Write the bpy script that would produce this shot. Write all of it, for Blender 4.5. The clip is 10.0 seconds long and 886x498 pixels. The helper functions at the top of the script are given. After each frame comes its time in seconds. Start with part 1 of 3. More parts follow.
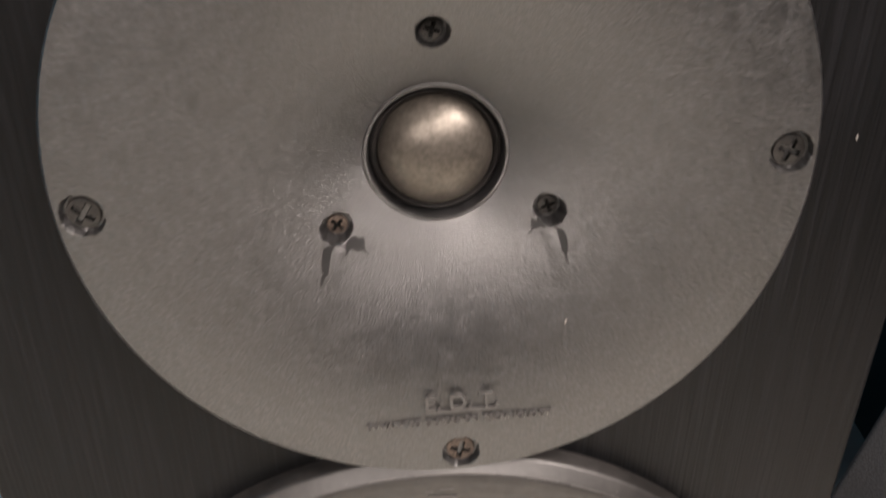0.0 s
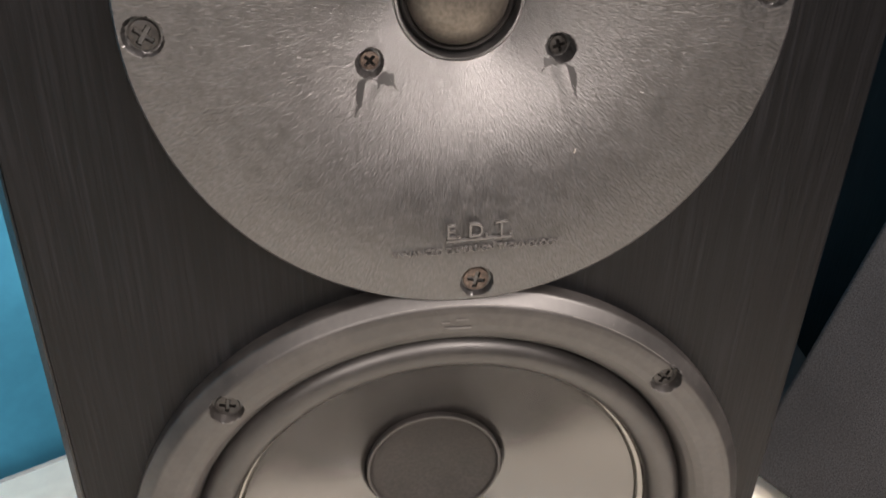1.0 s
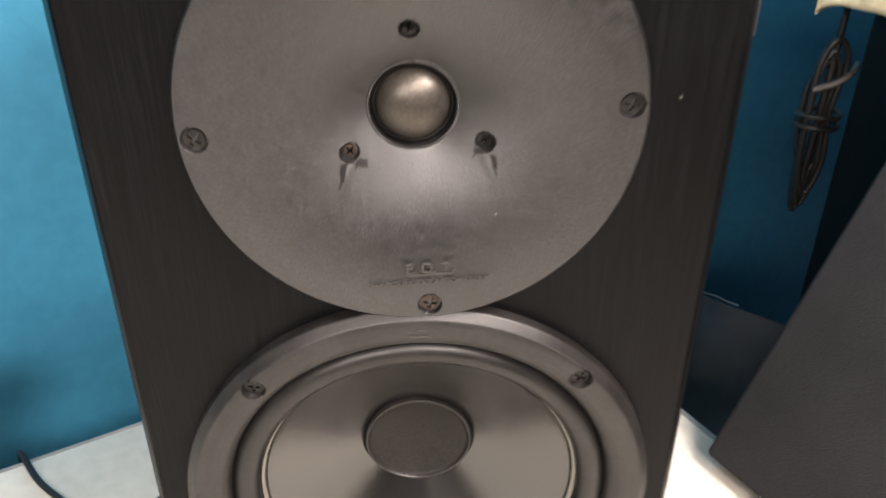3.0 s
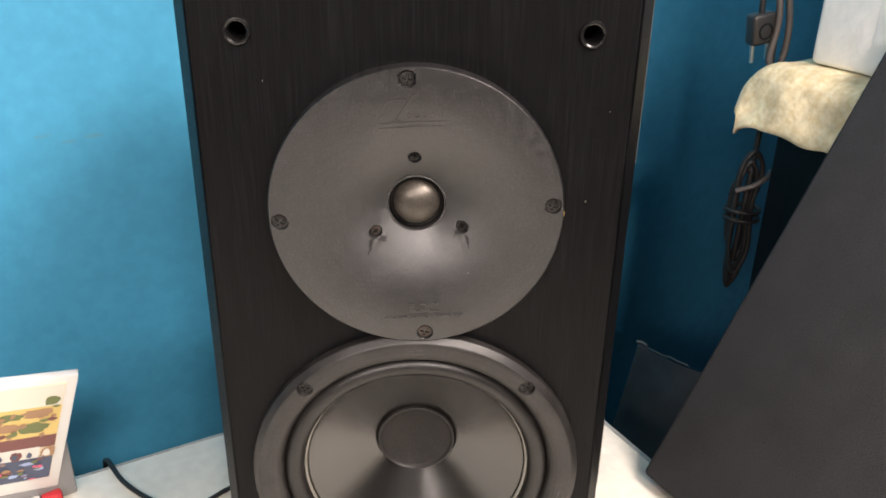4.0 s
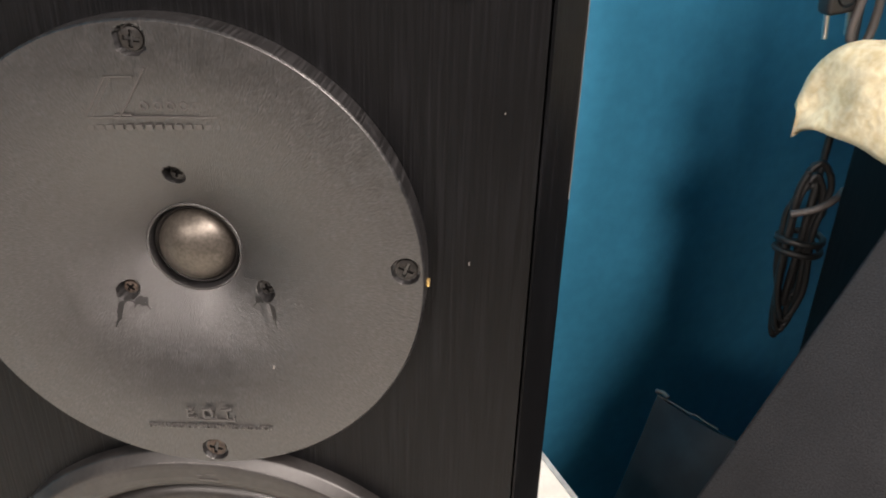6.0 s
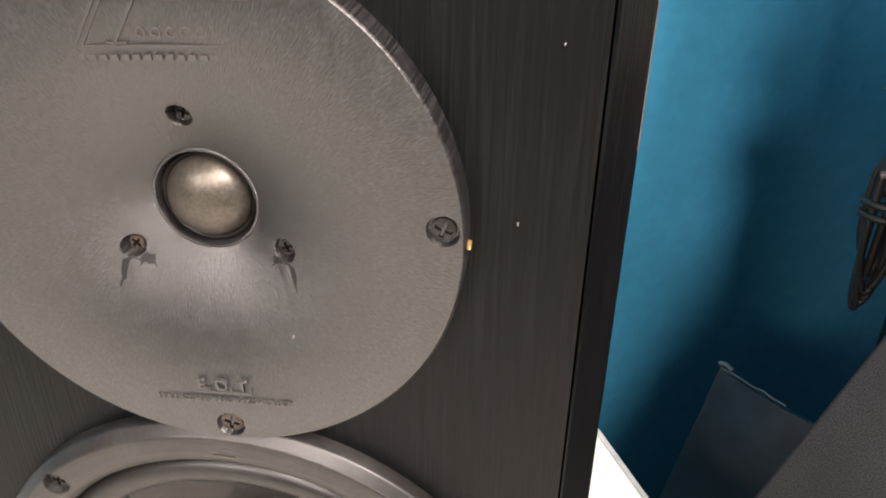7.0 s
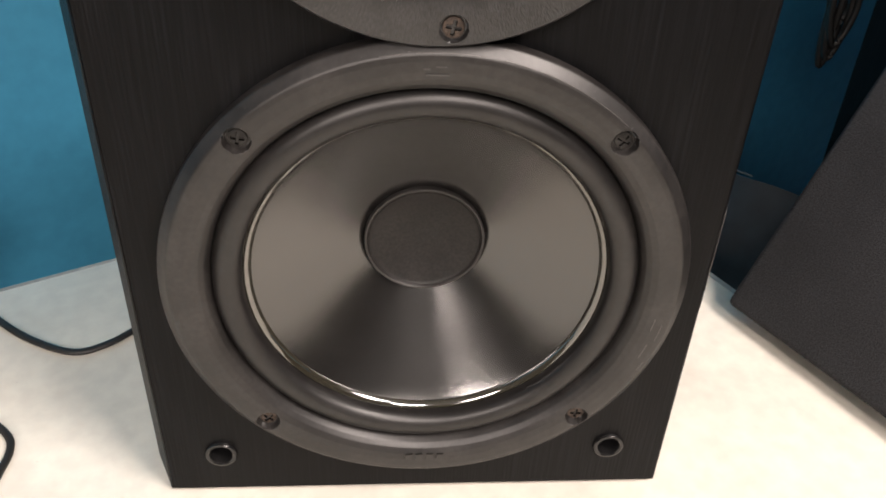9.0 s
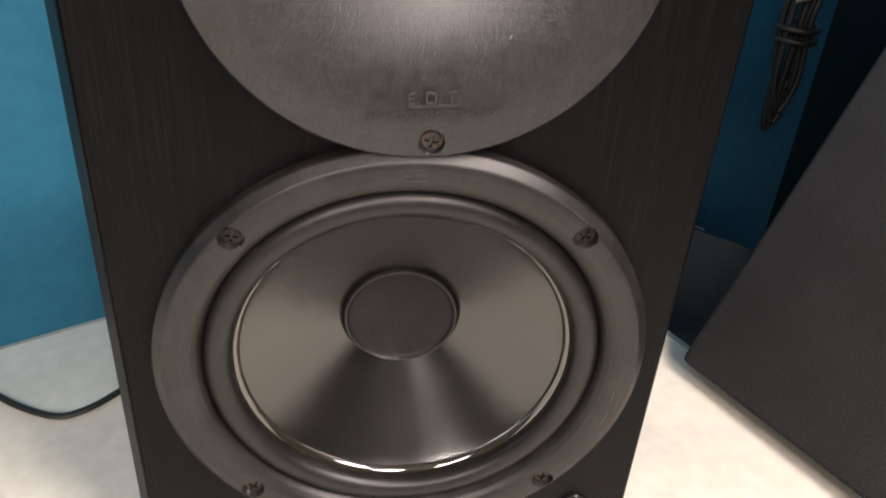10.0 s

● What is required
Make an exact copy of the data above, pictures excluded.

● Full solution
Write the bpy script that would produce this shot. Write all of it, for Blender 4.5. The clip is 10.0 seconds long and 886x498 pixels. The helper functions at the top of the script are given. After each frame comes its time in seconds. Start with part 1 of 3. More parts follow.
0.0 s
1.0 s
3.0 s
4.0 s
6.0 s
7.0 s
9.0 s
10.0 s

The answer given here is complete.